## start SUPPLIED INFORMATION
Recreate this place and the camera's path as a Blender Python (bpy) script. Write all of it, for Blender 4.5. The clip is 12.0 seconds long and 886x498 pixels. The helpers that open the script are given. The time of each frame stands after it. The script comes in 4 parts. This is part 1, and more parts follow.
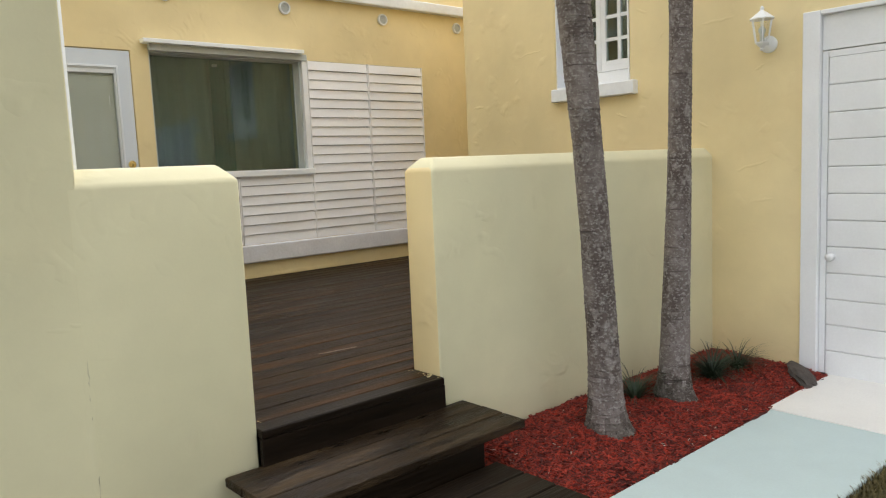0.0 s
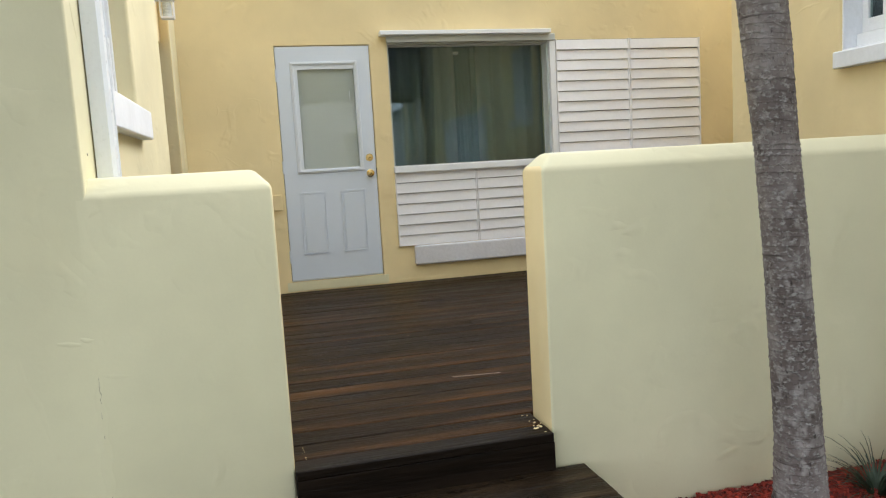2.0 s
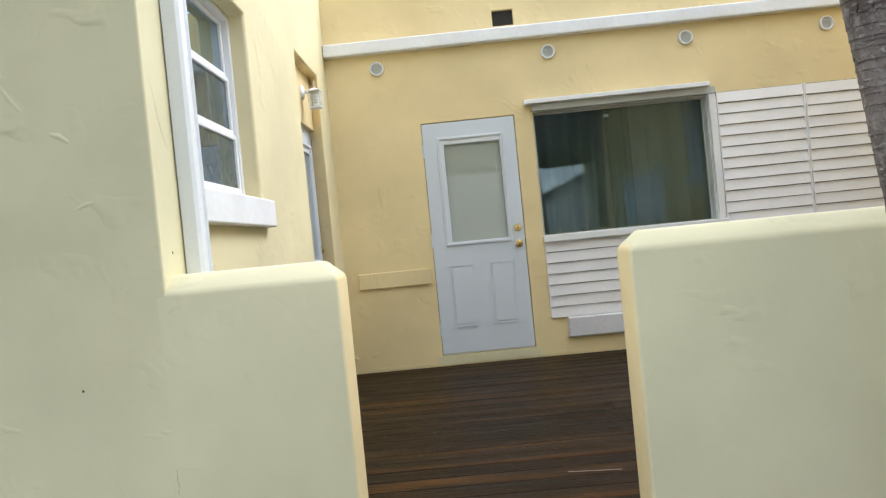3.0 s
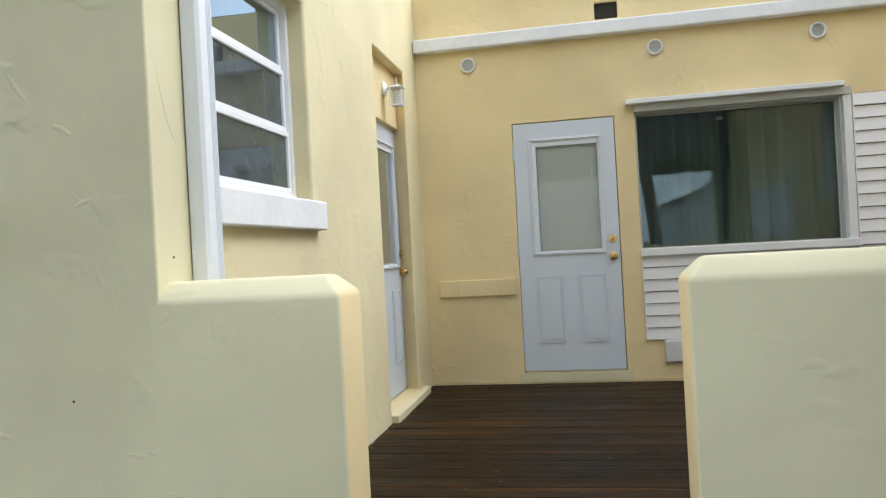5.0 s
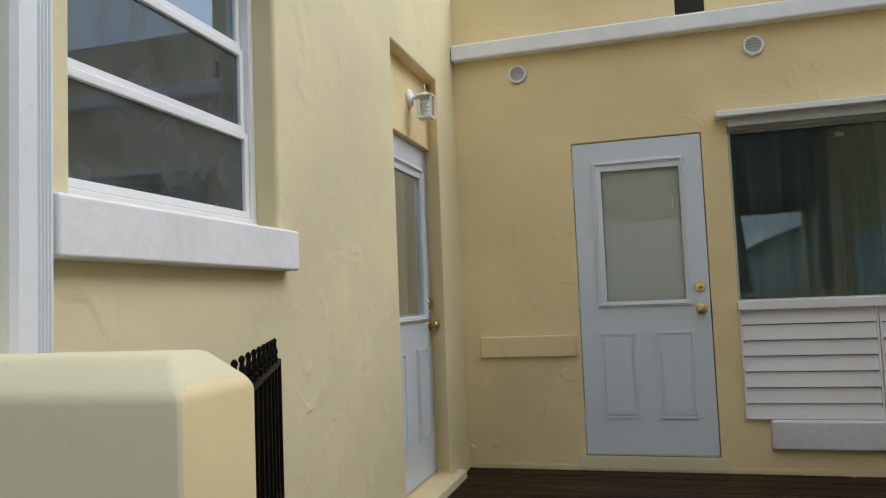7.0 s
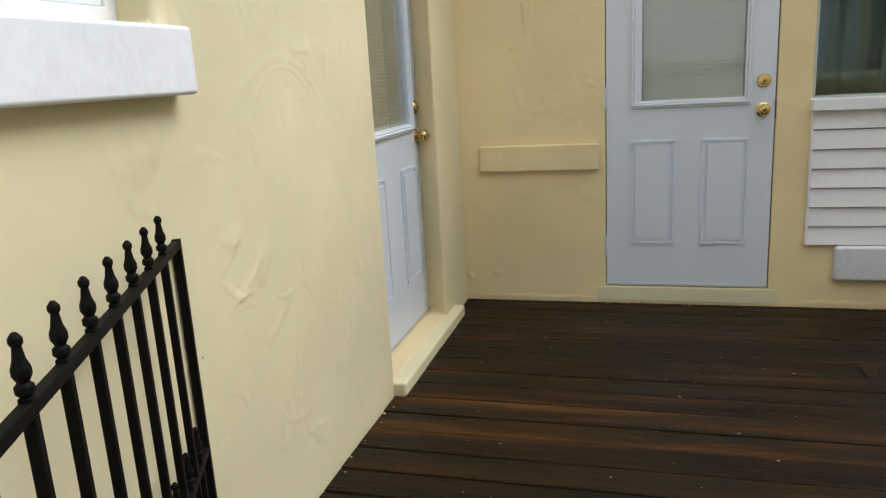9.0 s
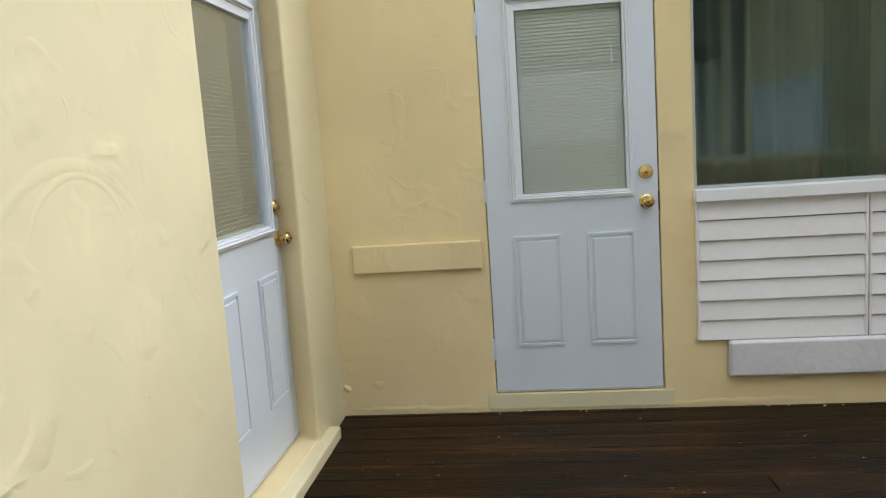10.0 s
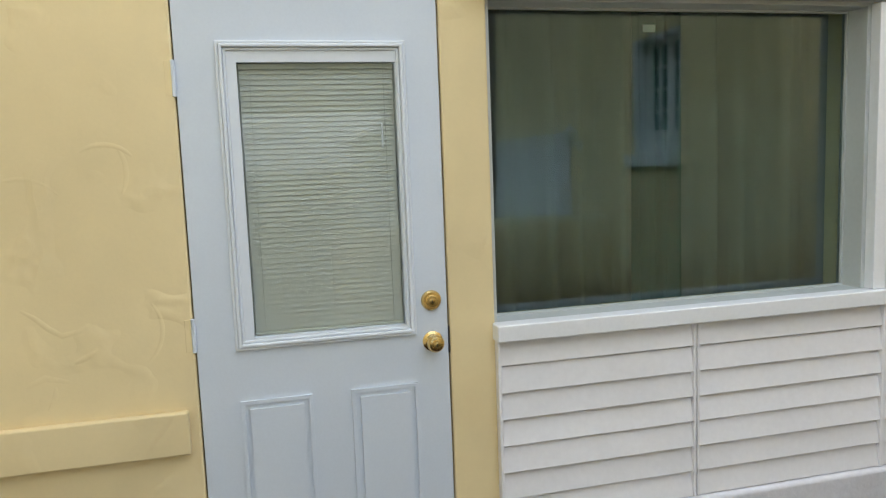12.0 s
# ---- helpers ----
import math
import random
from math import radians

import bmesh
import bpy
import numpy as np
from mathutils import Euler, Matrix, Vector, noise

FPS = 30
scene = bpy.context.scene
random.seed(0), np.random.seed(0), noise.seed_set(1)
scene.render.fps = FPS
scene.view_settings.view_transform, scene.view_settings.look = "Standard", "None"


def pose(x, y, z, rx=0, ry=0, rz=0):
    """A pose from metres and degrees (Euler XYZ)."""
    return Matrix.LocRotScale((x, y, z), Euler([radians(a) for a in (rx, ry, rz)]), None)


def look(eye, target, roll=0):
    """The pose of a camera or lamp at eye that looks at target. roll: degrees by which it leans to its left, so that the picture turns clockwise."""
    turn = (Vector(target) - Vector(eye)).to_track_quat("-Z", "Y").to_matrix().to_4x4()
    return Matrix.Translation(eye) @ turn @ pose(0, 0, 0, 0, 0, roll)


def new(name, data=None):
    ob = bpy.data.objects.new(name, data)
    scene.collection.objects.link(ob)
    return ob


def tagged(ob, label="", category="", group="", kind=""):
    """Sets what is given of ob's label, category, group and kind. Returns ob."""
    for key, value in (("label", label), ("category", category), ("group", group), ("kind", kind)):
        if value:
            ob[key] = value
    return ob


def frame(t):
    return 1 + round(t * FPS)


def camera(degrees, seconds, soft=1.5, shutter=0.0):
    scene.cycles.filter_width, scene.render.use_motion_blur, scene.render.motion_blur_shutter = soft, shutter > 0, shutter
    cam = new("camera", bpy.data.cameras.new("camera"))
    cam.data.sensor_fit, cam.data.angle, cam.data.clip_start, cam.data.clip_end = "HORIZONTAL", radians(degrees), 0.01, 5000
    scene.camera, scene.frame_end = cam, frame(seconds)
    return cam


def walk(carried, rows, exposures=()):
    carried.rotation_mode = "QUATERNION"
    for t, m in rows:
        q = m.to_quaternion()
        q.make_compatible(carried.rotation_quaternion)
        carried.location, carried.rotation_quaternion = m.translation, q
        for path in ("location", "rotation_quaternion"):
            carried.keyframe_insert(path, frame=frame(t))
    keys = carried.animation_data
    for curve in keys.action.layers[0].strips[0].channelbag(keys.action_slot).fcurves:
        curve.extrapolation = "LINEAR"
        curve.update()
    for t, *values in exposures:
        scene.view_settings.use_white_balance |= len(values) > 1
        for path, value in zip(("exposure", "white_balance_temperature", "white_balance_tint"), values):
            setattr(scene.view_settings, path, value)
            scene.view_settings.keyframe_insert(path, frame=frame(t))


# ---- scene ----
## end SUPPLIED INFORMATION
- SET PROBLEM -
Exactly repeat the lines from the line with "for t, m in" to the line with "for path in", including both, and output nothing else.

- RESULT OF THE EXERCISE -
    for t, m in rows:
        q = m.to_quaternion()
        q.make_compatible(carried.rotation_quaternion)
        carried.location, carried.rotation_quaternion = m.translation, q
        for path in ("location", "rotation_quaternion"):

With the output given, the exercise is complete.